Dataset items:
--------------------

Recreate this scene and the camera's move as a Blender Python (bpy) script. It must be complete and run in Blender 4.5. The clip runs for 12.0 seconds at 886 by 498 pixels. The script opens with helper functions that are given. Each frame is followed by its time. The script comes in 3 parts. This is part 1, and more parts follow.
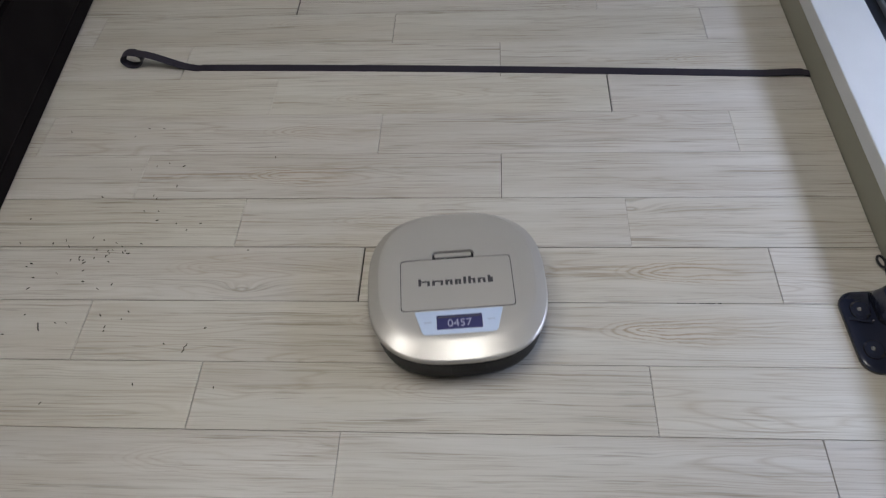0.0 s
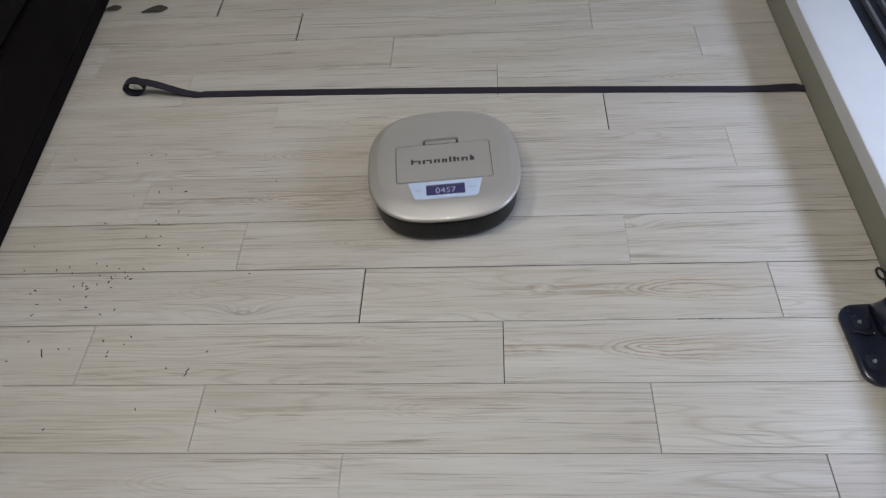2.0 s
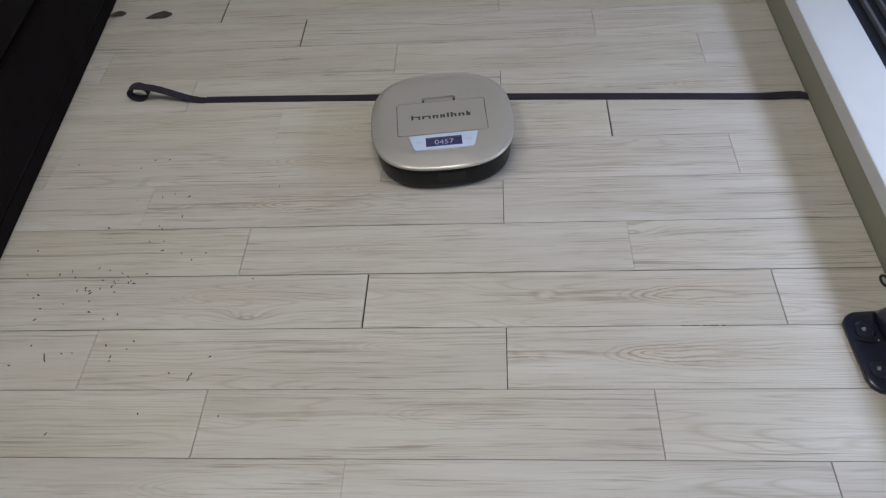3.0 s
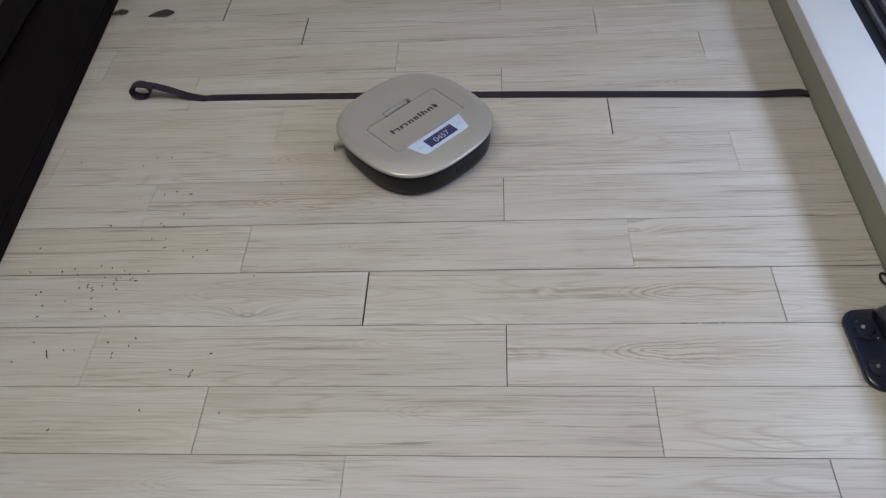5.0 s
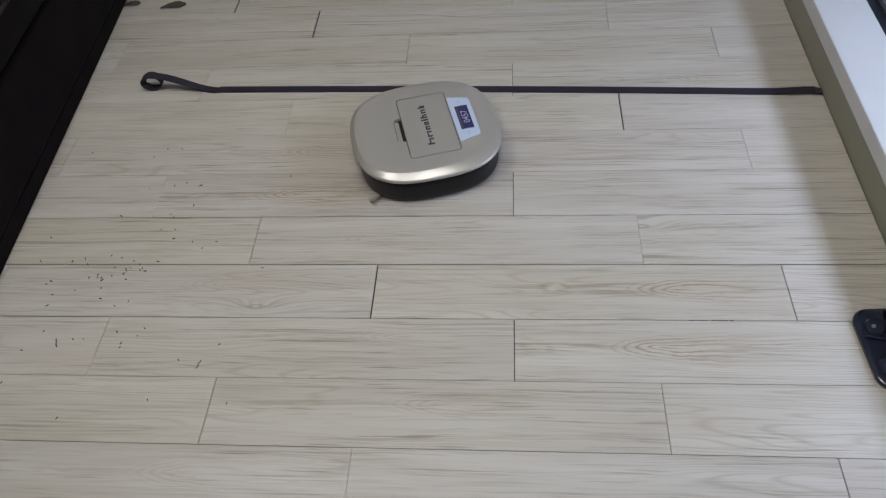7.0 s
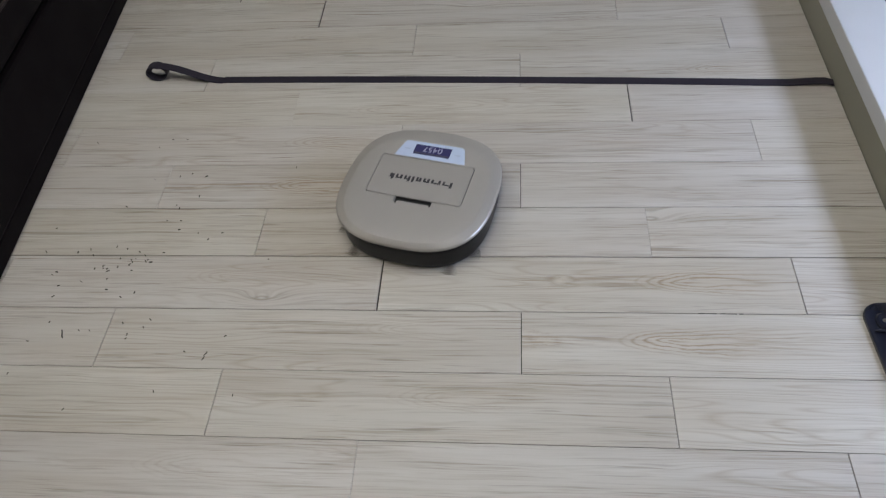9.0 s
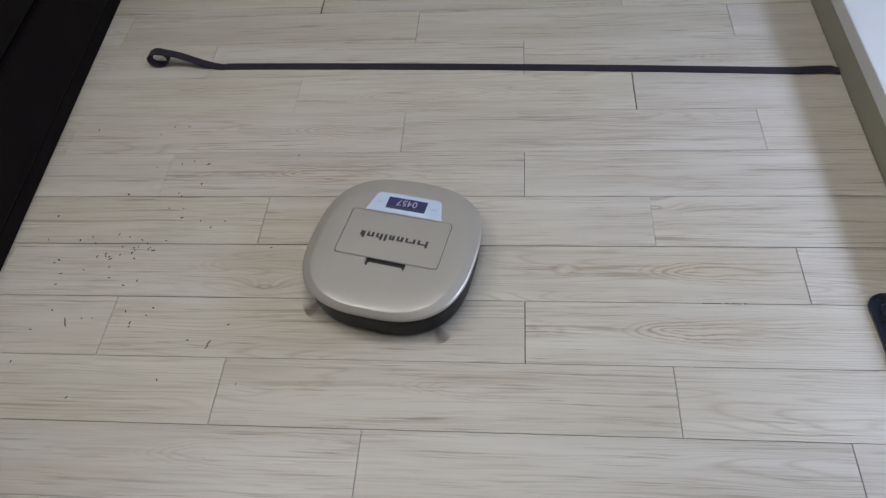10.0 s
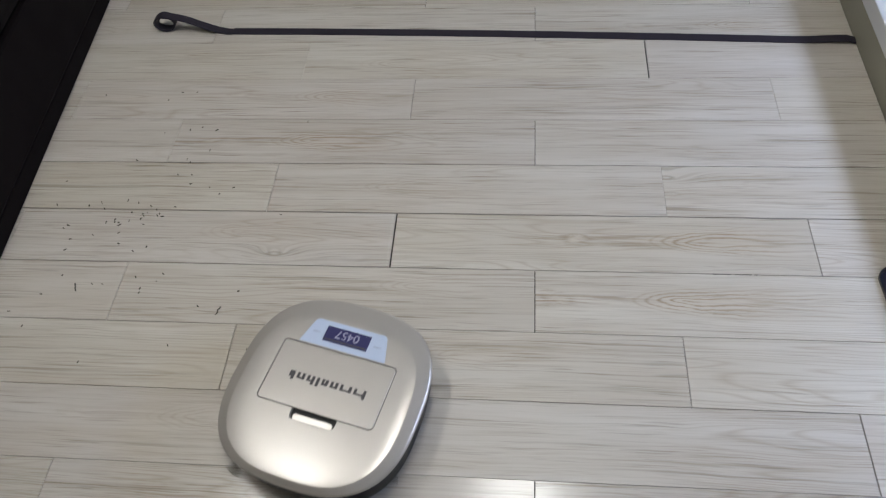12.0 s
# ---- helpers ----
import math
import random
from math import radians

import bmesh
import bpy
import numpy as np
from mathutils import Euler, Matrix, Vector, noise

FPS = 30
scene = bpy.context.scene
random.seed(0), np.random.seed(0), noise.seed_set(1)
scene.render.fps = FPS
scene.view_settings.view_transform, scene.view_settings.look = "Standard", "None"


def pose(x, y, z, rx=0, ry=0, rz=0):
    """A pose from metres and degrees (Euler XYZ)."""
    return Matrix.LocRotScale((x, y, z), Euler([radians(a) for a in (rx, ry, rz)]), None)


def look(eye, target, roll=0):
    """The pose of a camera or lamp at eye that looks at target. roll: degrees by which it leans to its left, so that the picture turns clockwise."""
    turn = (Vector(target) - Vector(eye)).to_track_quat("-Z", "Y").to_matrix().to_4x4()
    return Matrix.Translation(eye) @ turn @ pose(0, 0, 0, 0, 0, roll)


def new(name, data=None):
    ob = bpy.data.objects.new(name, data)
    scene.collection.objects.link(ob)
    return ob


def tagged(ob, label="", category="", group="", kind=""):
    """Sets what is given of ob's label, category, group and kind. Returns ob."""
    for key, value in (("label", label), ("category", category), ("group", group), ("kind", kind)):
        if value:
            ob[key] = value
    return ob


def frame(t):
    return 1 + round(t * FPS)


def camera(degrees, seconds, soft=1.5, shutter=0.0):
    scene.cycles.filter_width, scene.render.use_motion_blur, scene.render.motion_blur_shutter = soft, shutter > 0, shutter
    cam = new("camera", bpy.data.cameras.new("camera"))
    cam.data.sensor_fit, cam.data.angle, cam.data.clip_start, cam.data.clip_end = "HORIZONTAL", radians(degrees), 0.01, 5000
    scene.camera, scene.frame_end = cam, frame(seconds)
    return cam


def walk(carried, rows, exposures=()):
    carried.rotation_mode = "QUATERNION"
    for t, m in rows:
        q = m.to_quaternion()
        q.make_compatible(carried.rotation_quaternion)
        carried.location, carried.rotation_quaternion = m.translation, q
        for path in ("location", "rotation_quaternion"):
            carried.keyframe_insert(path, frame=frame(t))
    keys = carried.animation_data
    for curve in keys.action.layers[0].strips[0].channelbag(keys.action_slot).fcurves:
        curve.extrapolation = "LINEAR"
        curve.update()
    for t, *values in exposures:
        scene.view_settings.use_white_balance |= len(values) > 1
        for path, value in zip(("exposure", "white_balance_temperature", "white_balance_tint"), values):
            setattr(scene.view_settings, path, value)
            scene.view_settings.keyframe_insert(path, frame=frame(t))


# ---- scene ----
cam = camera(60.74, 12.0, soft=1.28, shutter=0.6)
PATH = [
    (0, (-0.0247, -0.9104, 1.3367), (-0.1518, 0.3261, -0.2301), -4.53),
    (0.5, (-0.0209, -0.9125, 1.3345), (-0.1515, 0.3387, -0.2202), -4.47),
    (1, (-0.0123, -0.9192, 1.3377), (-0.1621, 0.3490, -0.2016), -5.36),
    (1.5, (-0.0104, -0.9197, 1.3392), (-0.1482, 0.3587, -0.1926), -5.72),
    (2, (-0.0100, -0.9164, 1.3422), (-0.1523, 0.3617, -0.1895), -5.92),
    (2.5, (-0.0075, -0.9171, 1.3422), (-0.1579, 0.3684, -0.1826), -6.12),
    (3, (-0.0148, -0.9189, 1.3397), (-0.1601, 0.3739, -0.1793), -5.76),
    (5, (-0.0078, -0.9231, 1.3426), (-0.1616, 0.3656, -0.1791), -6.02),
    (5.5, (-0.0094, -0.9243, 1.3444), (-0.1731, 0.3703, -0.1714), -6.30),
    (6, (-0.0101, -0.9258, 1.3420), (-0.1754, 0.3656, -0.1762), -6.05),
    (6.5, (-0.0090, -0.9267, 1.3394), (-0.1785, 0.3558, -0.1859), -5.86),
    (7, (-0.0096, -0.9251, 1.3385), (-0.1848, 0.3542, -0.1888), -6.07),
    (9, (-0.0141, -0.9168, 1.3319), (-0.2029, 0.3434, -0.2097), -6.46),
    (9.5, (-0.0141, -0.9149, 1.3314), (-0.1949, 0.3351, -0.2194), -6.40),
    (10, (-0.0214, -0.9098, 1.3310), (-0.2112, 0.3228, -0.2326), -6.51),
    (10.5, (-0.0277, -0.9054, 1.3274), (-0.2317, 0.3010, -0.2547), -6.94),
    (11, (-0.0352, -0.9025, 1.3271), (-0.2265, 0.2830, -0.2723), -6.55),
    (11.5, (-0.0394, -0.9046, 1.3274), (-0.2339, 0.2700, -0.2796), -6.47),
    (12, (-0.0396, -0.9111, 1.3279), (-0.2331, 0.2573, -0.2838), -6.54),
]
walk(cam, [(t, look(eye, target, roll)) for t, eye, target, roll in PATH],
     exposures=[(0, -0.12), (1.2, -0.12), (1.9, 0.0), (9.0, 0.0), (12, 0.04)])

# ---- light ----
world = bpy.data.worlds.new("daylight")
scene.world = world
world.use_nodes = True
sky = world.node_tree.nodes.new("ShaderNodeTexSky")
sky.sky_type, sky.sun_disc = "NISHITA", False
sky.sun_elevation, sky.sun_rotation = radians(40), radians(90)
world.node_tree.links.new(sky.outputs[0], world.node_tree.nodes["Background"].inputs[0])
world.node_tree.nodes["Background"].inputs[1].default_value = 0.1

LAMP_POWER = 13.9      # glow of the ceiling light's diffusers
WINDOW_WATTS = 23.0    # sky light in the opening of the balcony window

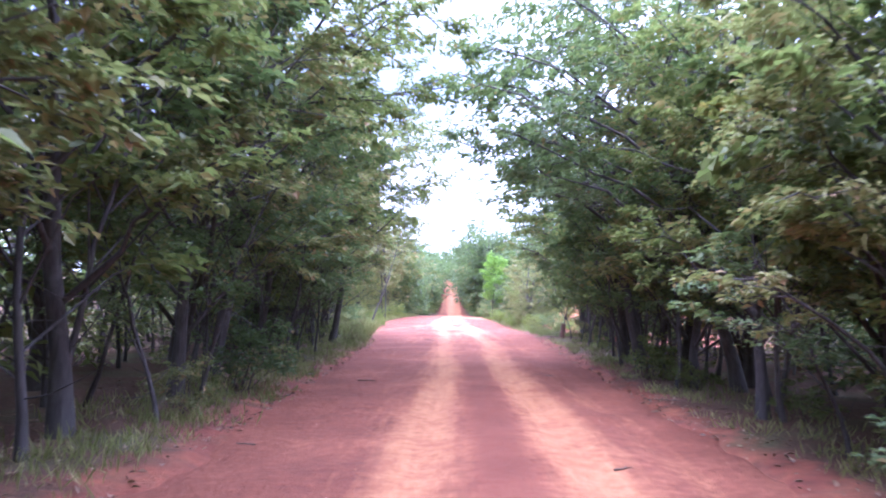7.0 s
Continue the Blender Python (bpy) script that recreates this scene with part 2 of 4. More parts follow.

--------------------

Go through the listing above and write it all out exactly, leaving out any picture.

Task response:
Recreate this scene and the camera's move as a Blender Python (bpy) script. It must be complete and run in Blender 4.5. The clip runs for 12.0 seconds at 886 by 498 pixels. The script opens with helper functions that are given. Each frame is followed by its time. The script comes in 3 parts. This is part 1, and more parts follow.
0.0 s
2.0 s
3.0 s
5.0 s
7.0 s
9.0 s
10.0 s
12.0 s
# ---- helpers ----
import math
import random
from math import radians

import bmesh
import bpy
import numpy as np
from mathutils import Euler, Matrix, Vector, noise

FPS = 30
scene = bpy.context.scene
random.seed(0), np.random.seed(0), noise.seed_set(1)
scene.render.fps = FPS
scene.view_settings.view_transform, scene.view_settings.look = "Standard", "None"


def pose(x, y, z, rx=0, ry=0, rz=0):
    """A pose from metres and degrees (Euler XYZ)."""
    return Matrix.LocRotScale((x, y, z), Euler([radians(a) for a in (rx, ry, rz)]), None)


def look(eye, target, roll=0):
    """The pose of a camera or lamp at eye that looks at target. roll: degrees by which it leans to its left, so that the picture turns clockwise."""
    turn = (Vector(target) - Vector(eye)).to_track_quat("-Z", "Y").to_matrix().to_4x4()
    return Matrix.Translation(eye) @ turn @ pose(0, 0, 0, 0, 0, roll)


def new(name, data=None):
    ob = bpy.data.objects.new(name, data)
    scene.collection.objects.link(ob)
    return ob


def tagged(ob, label="", category="", group="", kind=""):
    """Sets what is given of ob's label, category, group and kind. Returns ob."""
    for key, value in (("label", label), ("category", category), ("group", group), ("kind", kind)):
        if value:
            ob[key] = value
    return ob


def frame(t):
    return 1 + round(t * FPS)


def camera(degrees, seconds, soft=1.5, shutter=0.0):
    scene.cycles.filter_width, scene.render.use_motion_blur, scene.render.motion_blur_shutter = soft, shutter > 0, shutter
    cam = new("camera", bpy.data.cameras.new("camera"))
    cam.data.sensor_fit, cam.data.angle, cam.data.clip_start, cam.data.clip_end = "HORIZONTAL", radians(degrees), 0.01, 5000
    scene.camera, scene.frame_end = cam, frame(seconds)
    return cam


def walk(carried, rows, exposures=()):
    carried.rotation_mode = "QUATERNION"
    for t, m in rows:
        q = m.to_quaternion()
        q.make_compatible(carried.rotation_quaternion)
        carried.location, carried.rotation_quaternion = m.translation, q
        for path in ("location", "rotation_quaternion"):
            carried.keyframe_insert(path, frame=frame(t))
    keys = carried.animation_data
    for curve in keys.action.layers[0].strips[0].channelbag(keys.action_slot).fcurves:
        curve.extrapolation = "LINEAR"
        curve.update()
    for t, *values in exposures:
        scene.view_settings.use_white_balance |= len(values) > 1
        for path, value in zip(("exposure", "white_balance_temperature", "white_balance_tint"), values):
            setattr(scene.view_settings, path, value)
            scene.view_settings.keyframe_insert(path, frame=frame(t))


# ---- scene ----
cam = camera(60.74, 12.0, soft=1.28, shutter=0.6)
PATH = [
    (0, (-0.0247, -0.9104, 1.3367), (-0.1518, 0.3261, -0.2301), -4.53),
    (0.5, (-0.0209, -0.9125, 1.3345), (-0.1515, 0.3387, -0.2202), -4.47),
    (1, (-0.0123, -0.9192, 1.3377), (-0.1621, 0.3490, -0.2016), -5.36),
    (1.5, (-0.0104, -0.9197, 1.3392), (-0.1482, 0.3587, -0.1926), -5.72),
    (2, (-0.0100, -0.9164, 1.3422), (-0.1523, 0.3617, -0.1895), -5.92),
    (2.5, (-0.0075, -0.9171, 1.3422), (-0.1579, 0.3684, -0.1826), -6.12),
    (3, (-0.0148, -0.9189, 1.3397), (-0.1601, 0.3739, -0.1793), -5.76),
    (5, (-0.0078, -0.9231, 1.3426), (-0.1616, 0.3656, -0.1791), -6.02),
    (5.5, (-0.0094, -0.9243, 1.3444), (-0.1731, 0.3703, -0.1714), -6.30),
    (6, (-0.0101, -0.9258, 1.3420), (-0.1754, 0.3656, -0.1762), -6.05),
    (6.5, (-0.0090, -0.9267, 1.3394), (-0.1785, 0.3558, -0.1859), -5.86),
    (7, (-0.0096, -0.9251, 1.3385), (-0.1848, 0.3542, -0.1888), -6.07),
    (9, (-0.0141, -0.9168, 1.3319), (-0.2029, 0.3434, -0.2097), -6.46),
    (9.5, (-0.0141, -0.9149, 1.3314), (-0.1949, 0.3351, -0.2194), -6.40),
    (10, (-0.0214, -0.9098, 1.3310), (-0.2112, 0.3228, -0.2326), -6.51),
    (10.5, (-0.0277, -0.9054, 1.3274), (-0.2317, 0.3010, -0.2547), -6.94),
    (11, (-0.0352, -0.9025, 1.3271), (-0.2265, 0.2830, -0.2723), -6.55),
    (11.5, (-0.0394, -0.9046, 1.3274), (-0.2339, 0.2700, -0.2796), -6.47),
    (12, (-0.0396, -0.9111, 1.3279), (-0.2331, 0.2573, -0.2838), -6.54),
]
walk(cam, [(t, look(eye, target, roll)) for t, eye, target, roll in PATH],
     exposures=[(0, -0.12), (1.2, -0.12), (1.9, 0.0), (9.0, 0.0), (12, 0.04)])

# ---- light ----
world = bpy.data.worlds.new("daylight")
scene.world = world
world.use_nodes = True
sky = world.node_tree.nodes.new("ShaderNodeTexSky")
sky.sky_type, sky.sun_disc = "NISHITA", False
sky.sun_elevation, sky.sun_rotation = radians(40), radians(90)
world.node_tree.links.new(sky.outputs[0], world.node_tree.nodes["Background"].inputs[0])
world.node_tree.nodes["Background"].inputs[1].default_value = 0.1

LAMP_POWER = 13.9      # glow of the ceiling light's diffusers
WINDOW_WATTS = 23.0    # sky light in the opening of the balcony window

7.0 s
Continue the Blender Python (bpy) script that recreates this scene with part 2 of 4. More parts follow.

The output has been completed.